## START Dataset excerpts
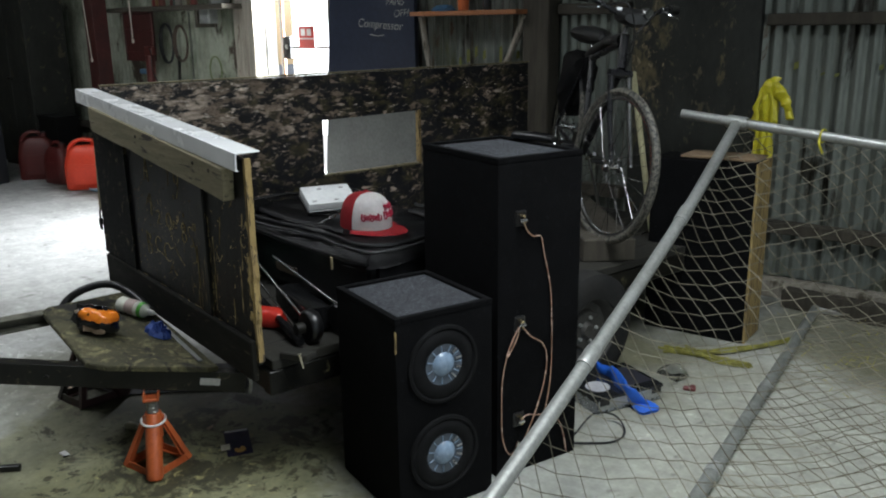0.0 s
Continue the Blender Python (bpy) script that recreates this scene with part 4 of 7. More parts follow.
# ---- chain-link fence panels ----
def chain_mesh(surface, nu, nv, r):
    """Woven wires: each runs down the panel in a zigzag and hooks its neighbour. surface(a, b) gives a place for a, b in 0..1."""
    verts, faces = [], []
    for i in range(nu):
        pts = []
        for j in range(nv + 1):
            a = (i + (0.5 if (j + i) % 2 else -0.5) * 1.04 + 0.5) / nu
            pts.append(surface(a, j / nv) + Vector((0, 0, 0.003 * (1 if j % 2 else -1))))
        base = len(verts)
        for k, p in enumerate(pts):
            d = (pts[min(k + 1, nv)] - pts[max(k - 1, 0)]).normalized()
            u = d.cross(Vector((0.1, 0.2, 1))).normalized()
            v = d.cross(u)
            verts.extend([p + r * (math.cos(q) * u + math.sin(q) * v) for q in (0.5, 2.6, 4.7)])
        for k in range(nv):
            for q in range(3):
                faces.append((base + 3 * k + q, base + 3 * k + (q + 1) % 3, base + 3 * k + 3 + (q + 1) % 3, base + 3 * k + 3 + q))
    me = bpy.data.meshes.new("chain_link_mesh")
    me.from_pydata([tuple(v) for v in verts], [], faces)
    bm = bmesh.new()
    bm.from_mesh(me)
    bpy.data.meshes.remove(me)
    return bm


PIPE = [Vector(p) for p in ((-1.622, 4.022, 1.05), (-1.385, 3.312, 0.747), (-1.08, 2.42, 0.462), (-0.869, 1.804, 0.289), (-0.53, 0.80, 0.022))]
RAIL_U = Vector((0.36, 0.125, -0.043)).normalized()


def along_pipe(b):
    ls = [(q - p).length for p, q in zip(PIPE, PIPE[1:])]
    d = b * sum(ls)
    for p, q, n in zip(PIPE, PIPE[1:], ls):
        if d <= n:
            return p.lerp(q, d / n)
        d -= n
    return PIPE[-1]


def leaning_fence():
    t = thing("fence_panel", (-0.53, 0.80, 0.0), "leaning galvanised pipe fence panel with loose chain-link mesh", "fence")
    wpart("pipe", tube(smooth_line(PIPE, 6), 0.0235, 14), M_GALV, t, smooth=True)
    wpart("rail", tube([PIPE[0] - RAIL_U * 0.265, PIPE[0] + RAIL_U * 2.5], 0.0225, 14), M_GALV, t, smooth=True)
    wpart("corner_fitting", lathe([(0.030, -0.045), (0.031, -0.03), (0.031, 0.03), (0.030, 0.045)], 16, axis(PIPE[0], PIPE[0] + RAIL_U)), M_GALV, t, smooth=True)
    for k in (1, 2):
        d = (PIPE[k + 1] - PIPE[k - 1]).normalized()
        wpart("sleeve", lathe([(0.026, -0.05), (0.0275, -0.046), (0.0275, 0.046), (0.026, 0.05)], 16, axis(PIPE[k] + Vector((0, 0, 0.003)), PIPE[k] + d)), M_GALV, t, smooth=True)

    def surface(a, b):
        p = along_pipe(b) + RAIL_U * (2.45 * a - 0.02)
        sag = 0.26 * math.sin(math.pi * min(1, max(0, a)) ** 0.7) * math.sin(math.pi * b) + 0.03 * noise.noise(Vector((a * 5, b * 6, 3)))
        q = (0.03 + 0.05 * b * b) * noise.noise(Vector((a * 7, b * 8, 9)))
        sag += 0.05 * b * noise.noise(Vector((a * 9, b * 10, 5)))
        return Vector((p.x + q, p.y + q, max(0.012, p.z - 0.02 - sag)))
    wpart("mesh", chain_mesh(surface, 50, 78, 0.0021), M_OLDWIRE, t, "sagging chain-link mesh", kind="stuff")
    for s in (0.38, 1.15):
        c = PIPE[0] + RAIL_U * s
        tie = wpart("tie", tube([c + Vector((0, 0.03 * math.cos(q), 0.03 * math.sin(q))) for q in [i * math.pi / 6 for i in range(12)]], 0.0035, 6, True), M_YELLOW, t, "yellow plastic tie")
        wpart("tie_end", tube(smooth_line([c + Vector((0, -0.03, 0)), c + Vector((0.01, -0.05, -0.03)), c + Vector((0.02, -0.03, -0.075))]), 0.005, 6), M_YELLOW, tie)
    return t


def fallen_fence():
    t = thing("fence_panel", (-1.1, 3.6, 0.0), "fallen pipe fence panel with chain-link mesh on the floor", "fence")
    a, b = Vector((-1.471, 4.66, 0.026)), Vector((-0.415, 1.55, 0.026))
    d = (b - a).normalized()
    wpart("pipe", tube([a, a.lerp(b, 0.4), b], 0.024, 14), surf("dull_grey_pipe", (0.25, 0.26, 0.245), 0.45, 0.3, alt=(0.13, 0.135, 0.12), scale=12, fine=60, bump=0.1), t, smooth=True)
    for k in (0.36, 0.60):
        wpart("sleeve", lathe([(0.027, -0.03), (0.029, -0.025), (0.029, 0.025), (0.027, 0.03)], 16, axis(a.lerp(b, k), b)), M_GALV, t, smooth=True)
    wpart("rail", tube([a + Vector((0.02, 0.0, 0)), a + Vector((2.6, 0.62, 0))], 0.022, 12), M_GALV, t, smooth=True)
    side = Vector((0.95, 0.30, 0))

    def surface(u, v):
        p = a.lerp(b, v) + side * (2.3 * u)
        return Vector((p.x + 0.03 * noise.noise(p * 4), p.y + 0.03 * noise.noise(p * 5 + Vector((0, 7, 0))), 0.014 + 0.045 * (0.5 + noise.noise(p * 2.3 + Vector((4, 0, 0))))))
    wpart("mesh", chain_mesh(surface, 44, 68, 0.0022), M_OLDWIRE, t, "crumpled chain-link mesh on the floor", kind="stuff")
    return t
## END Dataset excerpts
## START Dataset excerpts
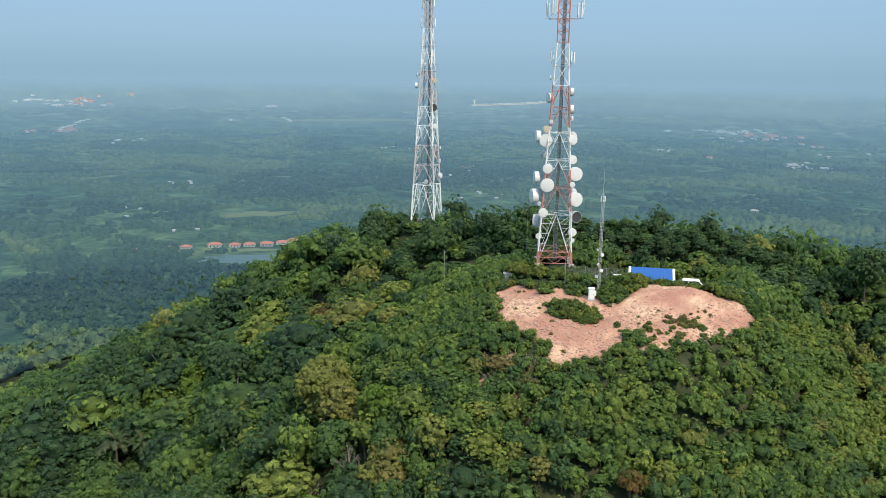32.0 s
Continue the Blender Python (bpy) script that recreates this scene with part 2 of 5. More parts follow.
## END Dataset excerpts
> [Task prompt] State how many lines hold the word "Python". The number is the whole answer.

> [The solution] 2